Comme je l'avais précisé dans la critique des Géants de la montagne, c'était compliqué pour moi de savoir si La Fable de l'enfant échangé que j'avais sous les yeux était bien une pièce de théâtre, ou bien un livret d'opéra. À la lecture, ça ne ressemble guère à un livret (j'en ai lu très peu, c'est vrai) et il me paraît clair maintenant qu'il s'agit bien de théâtre, même si la pièce est connue surtout pour avoir été mise en musique par Malipiero - et censurée dès sa première représentation par le régime fasciste, en 1934. Quand on lit le texte, on pense, plutôt qu'à un opéra, à une forme de théâtre accompagné de musique tel que Mère Courage et ses enfants, où des chansons ponctuent les dialogues de temps à autre.

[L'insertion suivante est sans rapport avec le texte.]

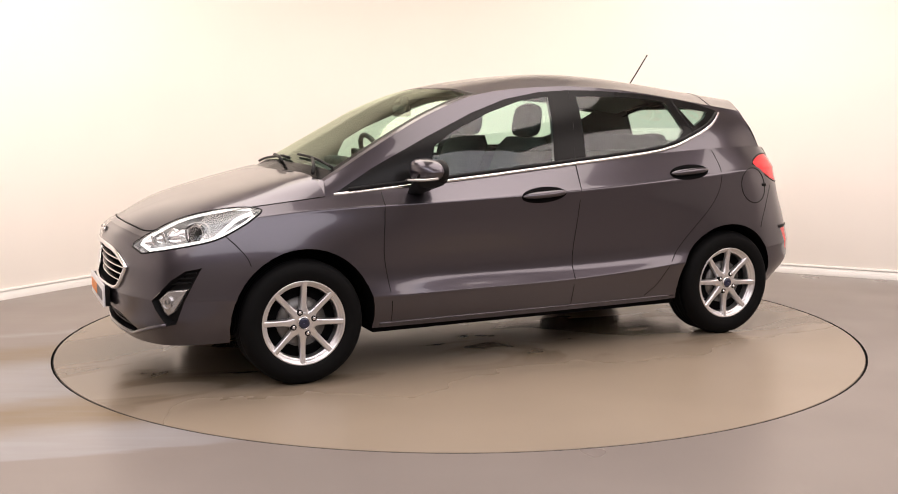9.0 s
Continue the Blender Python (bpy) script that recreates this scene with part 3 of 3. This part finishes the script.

Je reviens vite fait sur la genèse, que j'ai déjà pas mal esquissée dans ma précédente critique. En 1902, dans le recueil Nouvelles pour une année, Pirandello publie une nouvelle très sombre sur une femme persuadée que son superbe enfant a été enlevée par les Dames, êtres surnaturels, pour lui substituer un enfant tout moche et rabougri. Cette substitution supposée, obsession de la mère et à laquelle tout le monde croit, va faire le malheur de l'enfant, grandissant délaissé.


Environ trente ans plus tard, Pirandello écrit La Fable de l'enfant échangé, non pas pour en faire un livret d'opéra, mais vraisemblablement pour préparer un autre projet de pièce, plus ambitieux, avec mise en abyme : dans Les Géants de la montagne, des comédiens joueront, ou essaieront de jouer jusqu'à l'obsession, La Fable de l'enfant échangé. C'est donc principalement, non, pas principalement, uniquement parce que je comptais lire Les Géants de la montagne, puis parce que j'avais enfin lu cette toute dernière pièce de Pirandello, que je me suis intéressée à La Fable de l'enfant échangé.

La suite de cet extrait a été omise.